- **Work instructions**
Don't include pictures. Quote the lines below from the first through the line that contains "what is given".

• • • •

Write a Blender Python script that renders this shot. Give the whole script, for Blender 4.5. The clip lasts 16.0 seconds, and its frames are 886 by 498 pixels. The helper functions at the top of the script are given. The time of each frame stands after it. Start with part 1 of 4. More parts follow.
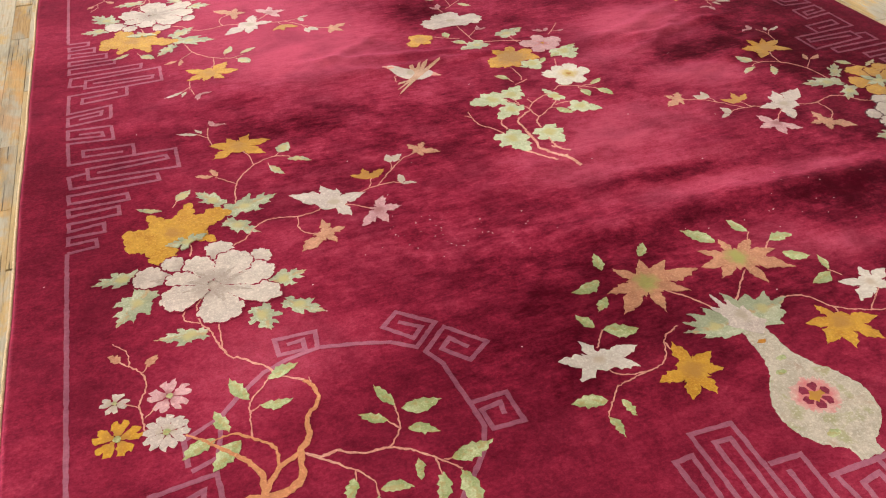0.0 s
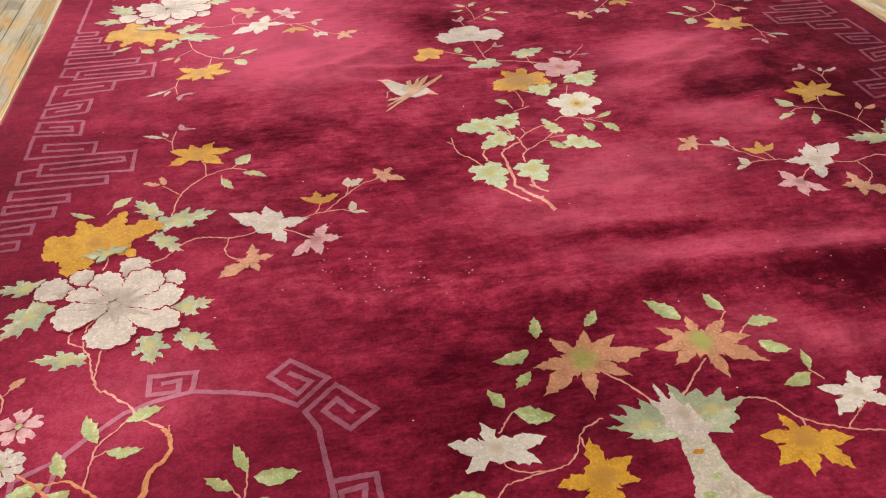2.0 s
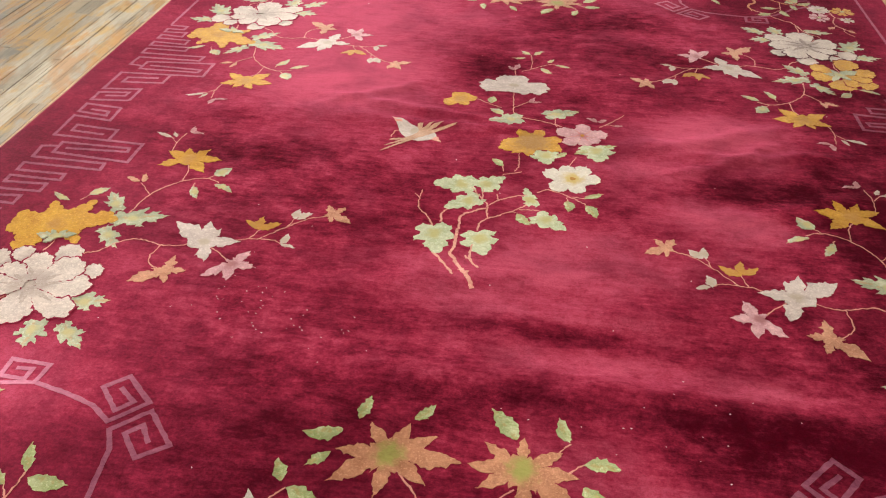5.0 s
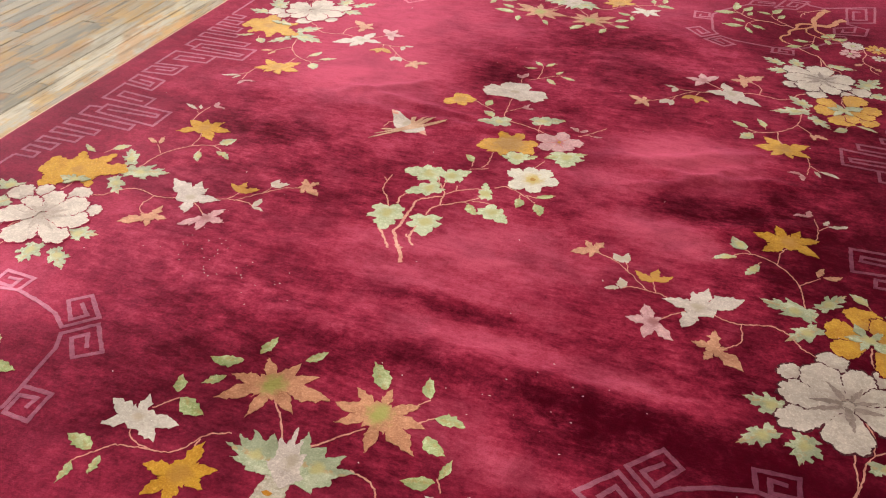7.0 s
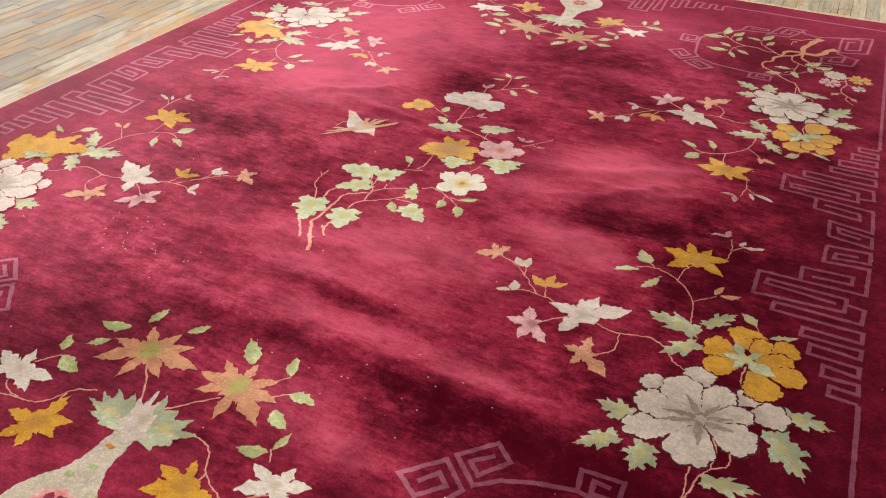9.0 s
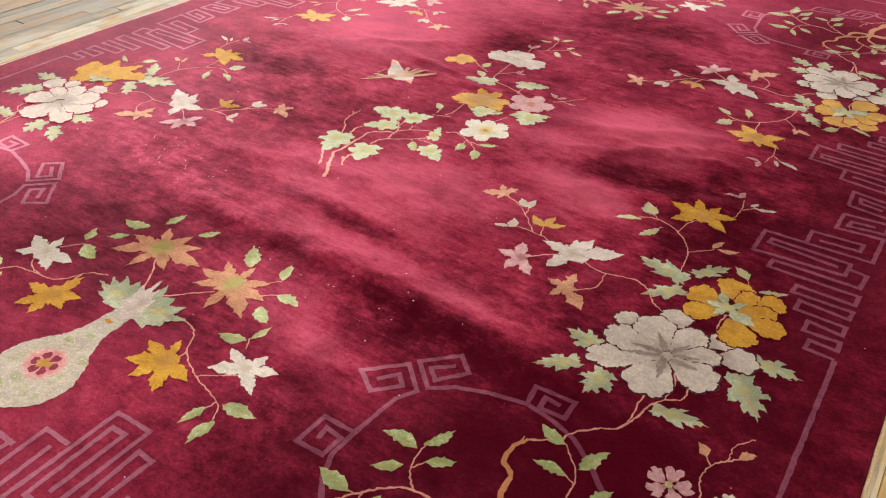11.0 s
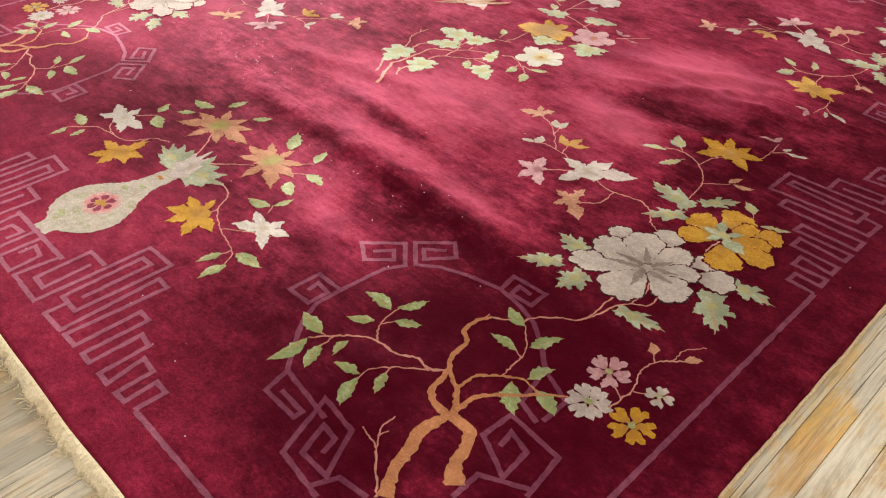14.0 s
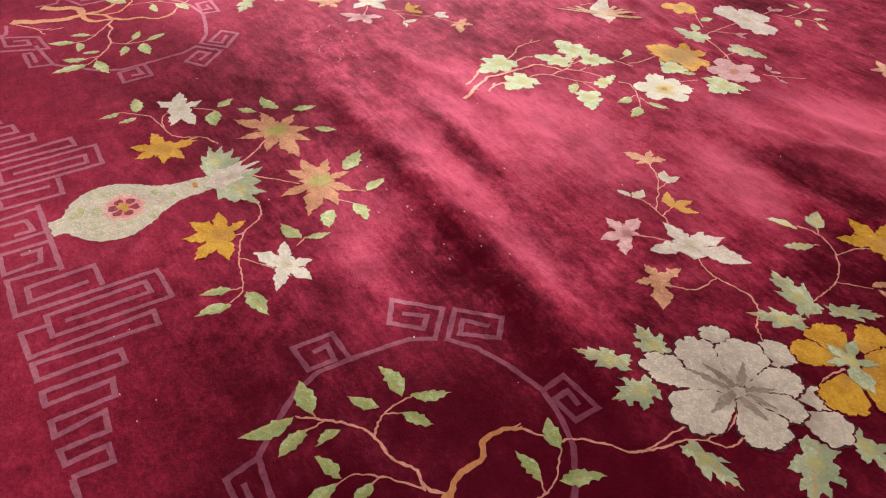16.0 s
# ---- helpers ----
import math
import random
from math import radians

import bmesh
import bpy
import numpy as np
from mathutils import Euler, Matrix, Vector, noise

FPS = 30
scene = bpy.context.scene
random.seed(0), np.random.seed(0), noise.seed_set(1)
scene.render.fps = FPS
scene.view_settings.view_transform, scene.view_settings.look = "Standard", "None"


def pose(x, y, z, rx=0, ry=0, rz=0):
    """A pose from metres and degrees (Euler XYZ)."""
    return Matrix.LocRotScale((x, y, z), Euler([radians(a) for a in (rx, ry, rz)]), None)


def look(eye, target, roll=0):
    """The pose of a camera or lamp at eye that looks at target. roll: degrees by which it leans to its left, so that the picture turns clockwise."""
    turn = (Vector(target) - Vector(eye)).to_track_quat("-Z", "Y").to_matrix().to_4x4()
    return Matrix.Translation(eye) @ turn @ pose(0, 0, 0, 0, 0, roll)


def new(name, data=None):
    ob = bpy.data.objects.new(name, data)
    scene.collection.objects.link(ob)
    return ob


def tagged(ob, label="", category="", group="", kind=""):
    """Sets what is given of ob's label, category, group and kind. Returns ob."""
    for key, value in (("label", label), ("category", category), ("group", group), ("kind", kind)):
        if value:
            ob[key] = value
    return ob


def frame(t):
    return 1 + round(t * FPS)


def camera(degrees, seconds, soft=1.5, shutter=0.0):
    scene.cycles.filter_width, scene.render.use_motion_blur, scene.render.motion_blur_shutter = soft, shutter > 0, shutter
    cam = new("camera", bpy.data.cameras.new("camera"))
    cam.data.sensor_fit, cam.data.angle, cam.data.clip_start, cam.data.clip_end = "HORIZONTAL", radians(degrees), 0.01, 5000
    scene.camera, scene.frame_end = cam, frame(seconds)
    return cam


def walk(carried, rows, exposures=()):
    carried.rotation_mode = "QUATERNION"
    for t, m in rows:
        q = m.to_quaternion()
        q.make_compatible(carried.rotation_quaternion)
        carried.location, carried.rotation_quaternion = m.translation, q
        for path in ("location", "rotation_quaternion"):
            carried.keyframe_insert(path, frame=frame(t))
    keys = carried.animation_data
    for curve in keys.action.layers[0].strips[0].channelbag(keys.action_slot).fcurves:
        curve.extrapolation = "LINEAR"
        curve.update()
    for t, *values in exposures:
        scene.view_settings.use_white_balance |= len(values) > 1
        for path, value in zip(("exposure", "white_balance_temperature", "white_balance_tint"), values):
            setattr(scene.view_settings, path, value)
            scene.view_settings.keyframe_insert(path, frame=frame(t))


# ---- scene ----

• • • •

- **Correct answer**
Write a Blender Python script that renders this shot. Give the whole script, for Blender 4.5. The clip lasts 16.0 seconds, and its frames are 886 by 498 pixels. The helper functions at the top of the script are given. The time of each frame stands after it. Start with part 1 of 4. More parts follow.
0.0 s
2.0 s
5.0 s
7.0 s
9.0 s
11.0 s
14.0 s
16.0 s
# ---- helpers ----
import math
import random
from math import radians

import bmesh
import bpy
import numpy as np
from mathutils import Euler, Matrix, Vector, noise

FPS = 30
scene = bpy.context.scene
random.seed(0), np.random.seed(0), noise.seed_set(1)
scene.render.fps = FPS
scene.view_settings.view_transform, scene.view_settings.look = "Standard", "None"


def pose(x, y, z, rx=0, ry=0, rz=0):
    """A pose from metres and degrees (Euler XYZ)."""
    return Matrix.LocRotScale((x, y, z), Euler([radians(a) for a in (rx, ry, rz)]), None)


def look(eye, target, roll=0):
    """The pose of a camera or lamp at eye that looks at target. roll: degrees by which it leans to its left, so that the picture turns clockwise."""
    turn = (Vector(target) - Vector(eye)).to_track_quat("-Z", "Y").to_matrix().to_4x4()
    return Matrix.Translation(eye) @ turn @ pose(0, 0, 0, 0, 0, roll)


def new(name, data=None):
    ob = bpy.data.objects.new(name, data)
    scene.collection.objects.link(ob)
    return ob


def tagged(ob, label="", category="", group="", kind=""):
    """Sets what is given of ob's label, category, group and kind. Returns ob."""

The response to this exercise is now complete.